"It's a momentous day," said Kathy Kelm, the founder and director of the Nantucket Island School of Design & The Arts (NISDA), on Thursday as the last of NISDA's artists cottages rolled away from Nantucket Harbor, down Polpis Road, and onto the organization's property in Wauwinet.
The two cottages, which date back to the 1950s, were being moved from their original location at the corner of Washington and Francis streets along the harbor and out to NISDA's primary location, the Seaview Farm, on the east end of the island. And Kelm was ecstatic.
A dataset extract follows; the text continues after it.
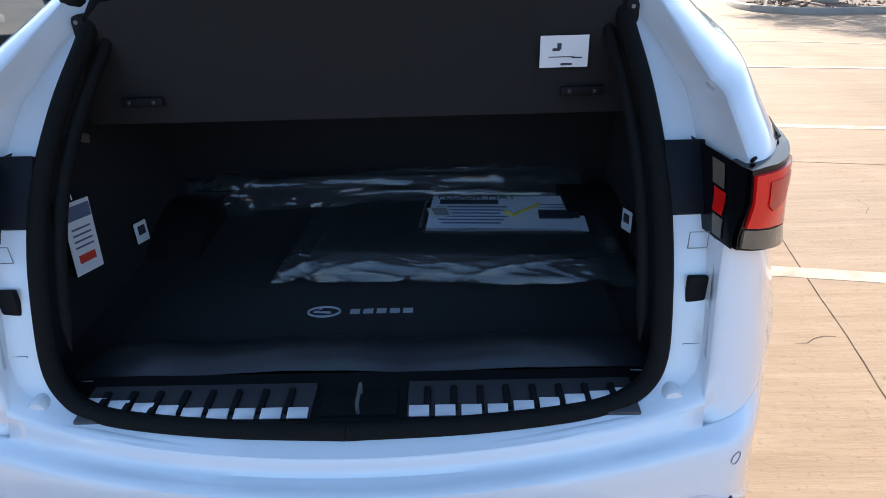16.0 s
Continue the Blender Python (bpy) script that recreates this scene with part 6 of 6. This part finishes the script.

The move will allow NISDA to restore its artist residency program and complete a project that she and her organization have been working toward for nearly a decade.
“In 2014 the town came to us and said they needed to widen the road, and it’s taken all these years to get to the point where we could finally get them off the property,” Kelm said on Thursday.
NISDA had owned the cottages for decades, but the increasing number of coastal flooding events and the interest from the town prompted Kelm to consider selling them. A portion of the property was sold in 2018 to the Land Bank, and the final piece was transferred earlier this year, closing for a total of $4.3 million. Six of the cottages - the ones closest to the water that had sustained the most damage from flooding - were demolished in 2019.
Now NISDA will work to restore the cottages with interior and exterior renovations, and make them a home for artists-in-residence, along with visiting faculty and students that are part of what will be called the Offshore Artists Residency, or OAR, program.
But why try to salvage the old cottages that are in rough shape instead of building new?
“We’ve loved them from the very beginning,” Kelm said of the cottages, which NISDA acquired in 1983. “They’re really Nantucket, and they have a long history.”
The cottages were originally built by Robert and Arlene Christman in the early 1950s, and were operated as “Christman’s Cottages,” according to Mary Bergman, executive director of the Nantucket Preservation Trust. They were rented to visitors through the 50s and 60s, and were once visited by Corky Laing, the drummer of the band Mountain (photo below).
After trading hands several times during the 1970s, the cottages were sold to NISDA in 1983 by Bill Rich. The organization hosted numerous artists, students, and others in the cottages over the ensuing decades and they were known as the “NISDA Harbor Cottages.” In recent years, they were home to Matt Oates, the eclectic Nantucket artist whose creations made from “unwanted and unloved” items discarded by others have delighted islanders for years.
“It is a good outcome that these cottages, which housed many artists over the years, will be moved to property NISDA has in Wauwinet,” Bergman said. “There, they will be able to continue to be used as artists cottages and be out of the way of rising seas.
As for the now-vacant property at the corner of Washington and Francis streets, work immediately began Thursday on the corner of the intersection to widen it and move the fire hydrant which will allow trucks to more easily maneuver through the area.
In the short-term, the Land Bank will loam and seed the property - using no fertilizer - but otherwise leave it undeveloped, according to Land Bank executive director Jesse Bell. As for the long-term plan, the Land Bank will be working with the town, ReMain Nantucket, the Woods Hole Group, and landscape architecture firm SCAPE to develop a conceptual plan for the area, which includes both either properties owned by the town and the Land Bank.
The goal is to come up with an implementable plan that will serve as a demonstration project of how nature-based solutions can address and mitigate coastal resiliency issues along Washington Street,” Bell said.